Monday, June 29, 2015

How streaming music is changing the industry

Streaming isn't just a convenient way to get music for those with a high-speed Internet connection, it's poised to change the music industry as we know it — again.
Denys Prykhodov / Shutterstock.com
By Deseret News National Edition

Summary
Streaming isn't just a convenient way to get music for those with a high-speed Internet connection, it's poised to change the music industry as we know it — again.

Every time he picks up a music magazine, Scott LeGere realizes how paramount music streaming is in his life

“I almost hate reading those magazines now because when I read a blurb about a record, I want to push the picture and hear it,” said LeGere, a professor of music at McNally Smith College. “It’s just a reminder that based on streaming’s convenience and immediacy, there’s really no putting the genie back in the bottle.”
As a music business professor and producer, LeGere says this month’s announcement that Apple plans to roll out its own streaming service marries the music industry’s future to streaming.
“It wasn’t that long ago that jumping in your car and going to a store was the most convenient way to find music.

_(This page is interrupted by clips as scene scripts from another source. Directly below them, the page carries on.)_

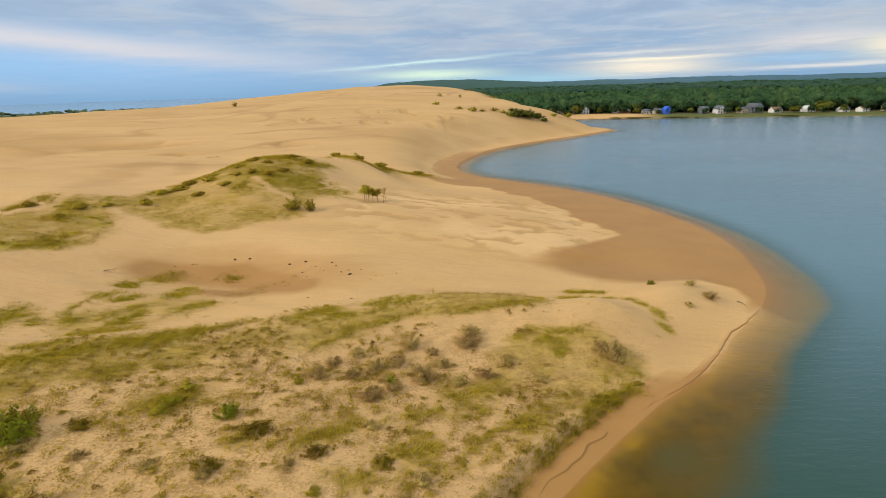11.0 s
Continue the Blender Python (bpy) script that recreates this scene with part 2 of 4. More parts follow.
def water_material():
    """Murky lake water: the bed shows through where it is shallow."""
    m = bpy.data.materials.new("lake_water")
    m.use_nodes = True
    tree = m.node_tree
    tree.nodes.clear()
    link = tree.links.new
    depth = held(tree, "depth")
    clear = tree.nodes.new("ShaderNodeBsdfTransparent")
    stain = held(tree, "stain")
    link(blend(tree, calc(tree, "MULTIPLY", depth, 2.6, clamp=True), (0.97, 0.94, 0.78), blend(tree, stain, (0.86, 0.80, 0.52), (0.68, 0.54, 0.10))), clear.inputs[0])
    murk = tree.nodes.new("ShaderNodeBsdfDiffuse")
    drift = noise_at(tree, 45.0, 3.0)
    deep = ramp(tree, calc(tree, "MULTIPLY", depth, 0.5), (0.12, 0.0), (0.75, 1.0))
    # offshore the paler body colour stands in for sky on the waves
    link(blend(tree, deep, blend(tree, stain, WATER_KHAKI, WATER_SHOAL), blend(tree, held(tree, "open"), blend(tree, drift, WATER_DEEP, WATER_DEEP2), blend(tree, held(tree, "sea"), WATER_SKYLIT, WATER_SEA))), murk.inputs[0])
    thick = calc(tree, "SUBTRACT", 1.0, calc(tree, "POWER", 2.718, calc(tree, "MULTIPLY", depth, -2.2)))
    body = tree.nodes.new("ShaderNodeMixShader")
    link(thick, body.inputs[0])
    link(clear.outputs[0], body.inputs[1])
    link(murk.outputs[0], body.inputs[2])
    place = tree.nodes.new("ShaderNodeNewGeometry").outputs["Position"]
    waves = calc(tree, "ADD", calc(tree, "MULTIPLY", noise_at(tree, 0.55, 3.0, place, (-14, 0.6, 1.5)), 0.35), calc(tree, "ADD", calc(tree, "MULTIPLY", noise_at(tree, 1.6, 4.0, place, (8, 0.45, 1.6)), 0.8), calc(tree, "MULTIPLY", noise_at(tree, 4.5, 3.0, place, (12, 0.4, 1.2)), 1.2)))
    calm = ramp(tree, noise_at(tree, 60.0, 3.0, place, (10, 0.5, 1.4)), (0.35, 0.25), (0.65, 1.0))
    bump = node(tree, "ShaderNodeBump", Strength=0.9, Distance=0.22)
    link(calc(tree, "MULTIPLY", waves, calm), bump.inputs["Height"])
    shine = node(tree, "ShaderNodeBsdfGlossy", Roughness=0.3)
    link(calc(tree, "SUBTRACT", 0.19, calc(tree, "MULTIPLY", held(tree, "sea"), 0.14)), shine.inputs["Roughness"])
    link(bump.outputs[0], shine.inputs["Normal"])
    rim = node(tree, "ShaderNodeFresnel", IOR=1.18)
    link(bump.outputs[0], rim.inputs["Normal"])
    both = tree.nodes.new("ShaderNodeMixShader")
    link(rim.outputs[0], both.inputs[0])
    link(body.outputs[0], both.inputs[1])
    link(shine.outputs[0], both.inputs[2])
    out = tree.nodes.new("ShaderNodeOutputMaterial")
    link(both.outputs[0], out.inputs[0])
    return m


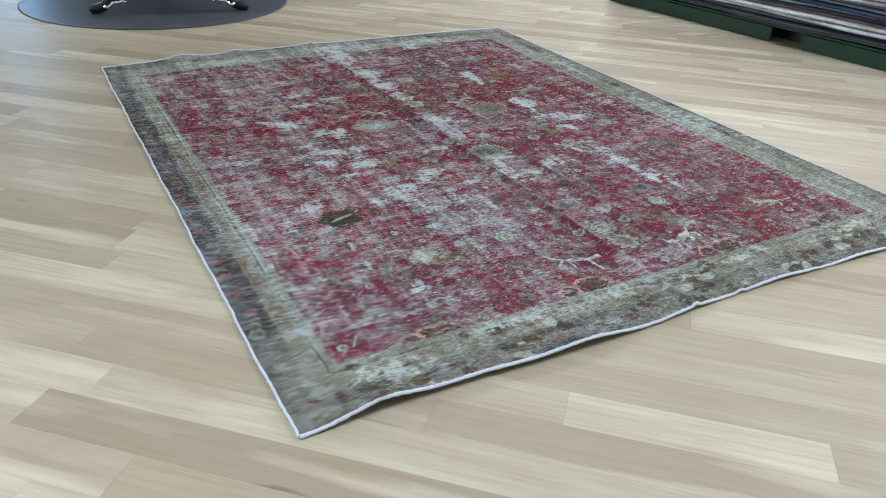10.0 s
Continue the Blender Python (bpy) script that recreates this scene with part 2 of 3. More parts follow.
def window(name, m, width, height):
    root = new(name)
    root.matrix_world = m
    tagged(root, "large white-framed window in the plastered wall", "window", kind="structure")
    bm = bmesh.new()
    for lo, hi in (((0, 0, 0), (width, 0.06, 0.06)), ((0, 0, height - 0.06), (width, 0.06, height)), ((0, 0, 0.06), (0.06, 0.06, height - 0.06)),
                   ((width - 0.06, 0, 0.06), (width, 0.06, height - 0.06)), ((width / 2 - 0.03, 0, 0.06), (width / 2 + 0.03, 0.06, height - 0.06))):
        add_box(bm, lo, hi, 0.004)
    part("window_frame", bm, TRIM, root)
    for lo, hi in ((0.06, width / 2 - 0.03), (width / 2 + 0.03, width - 0.06)):
        pane = part("pane", box((lo, 0.025, 0.06), (hi, 0.031, height - 0.06)), GLASS, root)
        pane.visible_shadow = False


window("window_1", pose(-0.72, NORTH + 0.12, 0.5), 0.6, 1.9)
window("window_2", pose(EAST + 0.12, 8.6, 0.6, 0, 0, -90), 5.0, 2.3)
# assumed window, out of view, added with the west lamp
window("assumed_west_window", pose(WEST - 0.12, 4.2, 0.6, 0, 0, 90), 4.8, 2.4)
window("window_3", pose(EAST + 0.12, 2.4, 0.6, 0, 0, -90), 4.0, 2.3)


# frames added round the overhead fill lamps, never in view
def fill_lamp_frame(x, y):
    root = thing("fill_lamp_frame", (x, y, HIGH), 0, label="square white frame added around an unseen fill lamp", category="ceiling light", group="ceiling lights")
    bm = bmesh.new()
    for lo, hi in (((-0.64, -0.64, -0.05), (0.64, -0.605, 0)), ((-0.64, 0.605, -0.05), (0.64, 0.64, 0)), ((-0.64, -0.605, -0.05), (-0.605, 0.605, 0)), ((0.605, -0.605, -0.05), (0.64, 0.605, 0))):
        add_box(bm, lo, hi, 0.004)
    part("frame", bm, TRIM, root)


for gx, gy, watts in FILL_LAMPS:
    fill_lamp_frame(gx, gy)


# ---- round mat with the wheeled base ----
def round_mat(x, y, radius):
    bm = bmesh.new()
    rim = [(0.0, 0.0), (radius - 0.012, 0.0), (radius, 0.002), (radius + 0.002, 0.005), (radius - 0.004, 0.008), (radius - 0.02, 0.009), (0.3, 0.009)]
    sides, rings = 96, []
    for r, z in rim[1:]:
        rings.append([bm.verts.new((r * math.cos(q), r * math.sin(q), z)) for q in np.linspace(0, 2 * math.pi, sides, endpoint=False)])
    for one, two in zip(rings, rings[1:]):
        for k in range(sides):
            bm.faces.new((one[k], one[(k + 1) % sides], two[(k + 1) % sides], two[k])).smooth = True
    bm.faces.new(rings[-1])
    bm.faces.new(rings[0][::-1])
    ob = part("round_mat", bm, MAT_GREY)
    ob.matrix_world = pose(x, y, 0.001)
    return tagged(ob, "dark grey round vinyl mat on the oak floor", "mat")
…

Now, it’s a Google search bar,” LeGere said. “That a company like Apple, that has the largest music store in the world, would cannibalize its own music sales tells you where the future is.”
Since Pandora was founded in 2000 and Spotify came to the U.S. in 2011, music streaming has quickly outpaced downloading as the primary way people listen to music.
In 2014, digital track and album download sales accounted for 113.2 million out of 227 million total sales, which included physical music like CDs and vinyl.
To give streaming a comparable sales model (even though songs and albums aren't sold via streaming), the industry created stream equivalent albums — or the number of streams it takes to match the $7.50 wholesale revenue of a CD or a downloaded album. It currently takes 1,500 streams to equal the wholesale value of a downloaded or physical album, and in 2014, stream equivalent albums accounted for 46.9 million in album "sales."
The stream equivalent album figure nearly doubled year over year, a significant detail when overall album sales — including CDs and vinyl — slid by 8 million in one year, from 235 million to 227 million.
When artists have to hope their songs get streamed more than 1,000 times to make the same money they once did on a 10-track album, it's easier to see why high-profile musicians like Taylor Swift and Jay-Z have pushed back against the streaming model. In their efforts, both Swift and Jay-Z aren't fighting against streaming per se, but against a model that pays artists and others in the music industry fractions of pennies per stream.
In March, Jay-Z launched Tidal, an independent streaming service owned by musicians in what the service hoped would "forever change the course of music history." So far, that course has been difficult for Tidal; since its launch, Tidal has lost two CEOs and as a strictly paid, $10-a-month service, it competes with free versions of streaming services and free websites like YouTube.
Swift, on the other hand, has had more success in dealing with the issue of streaming. An outspoken opponent of file sharing and streaming as undervaluing music in general, Swift has held her music from streaming services like Spotify. This summer, she threatened to withhold her mega-hit record "1989" from Apple's proposed streaming service. Apple, to its credit,agreed to pay artists on the new service per stream in response.
While steaming’s future in the music industry seems secure, industry players are wondering what the future will look like, and whether or not the innovation it brings can change the label-driven music industry for the better.
“(Streaming) is not about demand or the Internet being good or bad, it’s more about the value we put into it and how to foster what we get out of it to make sure some of it gets back to the creators," Future of Music Coalition CEO Casey Rae said.